Transcribe the listing in full, excluding any pictures.

───── Source data

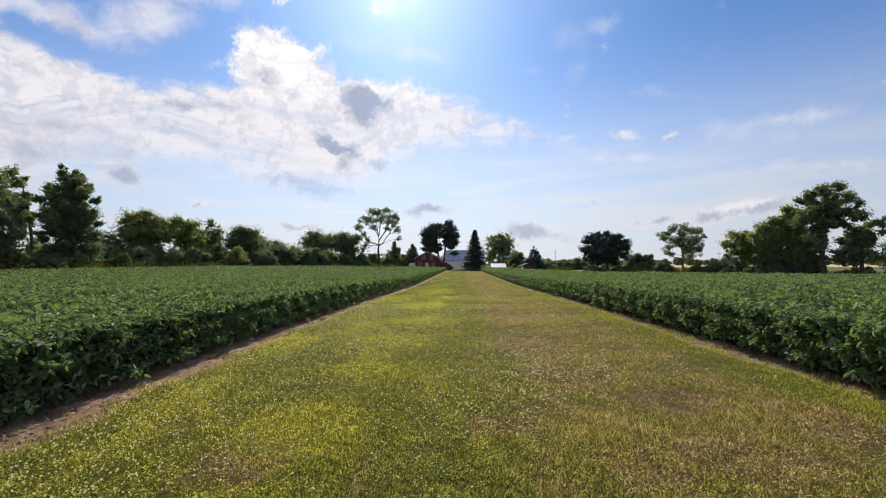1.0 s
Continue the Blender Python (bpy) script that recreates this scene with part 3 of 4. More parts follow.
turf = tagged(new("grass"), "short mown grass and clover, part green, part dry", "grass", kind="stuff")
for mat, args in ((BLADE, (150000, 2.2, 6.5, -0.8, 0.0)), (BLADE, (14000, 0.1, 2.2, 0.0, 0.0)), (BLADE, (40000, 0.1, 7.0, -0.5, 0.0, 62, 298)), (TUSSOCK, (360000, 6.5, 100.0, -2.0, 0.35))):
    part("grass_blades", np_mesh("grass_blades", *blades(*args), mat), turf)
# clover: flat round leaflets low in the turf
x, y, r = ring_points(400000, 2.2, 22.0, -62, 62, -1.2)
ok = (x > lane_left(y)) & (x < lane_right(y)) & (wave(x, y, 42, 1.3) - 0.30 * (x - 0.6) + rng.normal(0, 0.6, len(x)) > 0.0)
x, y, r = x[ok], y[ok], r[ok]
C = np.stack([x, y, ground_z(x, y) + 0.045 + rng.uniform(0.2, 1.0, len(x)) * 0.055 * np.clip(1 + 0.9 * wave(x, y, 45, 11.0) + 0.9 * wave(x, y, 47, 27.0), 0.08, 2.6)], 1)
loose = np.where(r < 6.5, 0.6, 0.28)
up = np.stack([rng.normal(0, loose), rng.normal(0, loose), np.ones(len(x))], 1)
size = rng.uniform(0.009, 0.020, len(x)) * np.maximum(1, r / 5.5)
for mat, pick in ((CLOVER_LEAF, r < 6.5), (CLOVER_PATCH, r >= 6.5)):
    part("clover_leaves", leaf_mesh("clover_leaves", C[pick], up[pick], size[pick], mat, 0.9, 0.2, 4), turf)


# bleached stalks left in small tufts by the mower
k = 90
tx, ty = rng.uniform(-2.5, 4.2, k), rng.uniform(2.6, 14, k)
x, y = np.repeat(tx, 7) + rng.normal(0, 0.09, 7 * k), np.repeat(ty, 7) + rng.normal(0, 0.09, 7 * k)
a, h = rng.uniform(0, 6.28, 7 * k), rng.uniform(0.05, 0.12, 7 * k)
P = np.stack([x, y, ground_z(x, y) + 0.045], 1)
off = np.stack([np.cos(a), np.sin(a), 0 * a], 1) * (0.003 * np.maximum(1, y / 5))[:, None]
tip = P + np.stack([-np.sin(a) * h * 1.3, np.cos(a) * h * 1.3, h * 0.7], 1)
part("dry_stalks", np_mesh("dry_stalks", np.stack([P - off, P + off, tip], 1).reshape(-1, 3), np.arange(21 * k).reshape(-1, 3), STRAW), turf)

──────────

# Response to the exercise
1.0 s
Continue the Blender Python (bpy) script that recreates this scene with part 3 of 4. More parts follow.
turf = tagged(new("grass"), "short mown grass and clover, part green, part dry", "grass", kind="stuff")
for mat, args in ((BLADE, (150000, 2.2, 6.5, -0.8, 0.0)), (BLADE, (14000, 0.1, 2.2, 0.0, 0.0)), (BLADE, (40000, 0.1, 7.0, -0.5, 0.0, 62, 298)), (TUSSOCK, (360000, 6.5, 100.0, -2.0, 0.35))):
    part("grass_blades", np_mesh("grass_blades", *blades(*args), mat), turf)
# clover: flat round leaflets low in the turf
x, y, r = ring_points(400000, 2.2, 22.0, -62, 62, -1.2)
ok = (x > lane_left(y)) & (x < lane_right(y)) & (wave(x, y, 42, 1.3) - 0.30 * (x - 0.6) + rng.normal(0, 0.6, len(x)) > 0.0)
x, y, r = x[ok], y[ok], r[ok]
C = np.stack([x, y, ground_z(x, y) + 0.045 + rng.uniform(0.2, 1.0, len(x)) * 0.055 * np.clip(1 + 0.9 * wave(x, y, 45, 11.0) + 0.9 * wave(x, y, 47, 27.0), 0.08, 2.6)], 1)
loose = np.where(r < 6.5, 0.6, 0.28)
up = np.stack([rng.normal(0, loose), rng.normal(0, loose), np.ones(len(x))], 1)
size = rng.uniform(0.009, 0.020, len(x)) * np.maximum(1, r / 5.5)
for mat, pick in ((CLOVER_LEAF, r < 6.5), (CLOVER_PATCH, r >= 6.5)):
    part("clover_leaves", leaf_mesh("clover_leaves", C[pick], up[pick], size[pick], mat, 0.9, 0.2, 4), turf)


# bleached stalks left in small tufts by the mower
k = 90
tx, ty = rng.uniform(-2.5, 4.2, k), rng.uniform(2.6, 14, k)
x, y = np.repeat(tx, 7) + rng.normal(0, 0.09, 7 * k), np.repeat(ty, 7) + rng.normal(0, 0.09, 7 * k)
a, h = rng.uniform(0, 6.28, 7 * k), rng.uniform(0.05, 0.12, 7 * k)
P = np.stack([x, y, ground_z(x, y) + 0.045], 1)
off = np.stack([np.cos(a), np.sin(a), 0 * a], 1) * (0.003 * np.maximum(1, y / 5))[:, None]
tip = P + np.stack([-np.sin(a) * h * 1.3, np.cos(a) * h * 1.3, h * 0.7], 1)
part("dry_stalks", np_mesh("dry_stalks", np.stack([P - off, P + off, tip], 1).reshape(-1, 3), np.arange(21 * k).reshape(-1, 3), STRAW), turf)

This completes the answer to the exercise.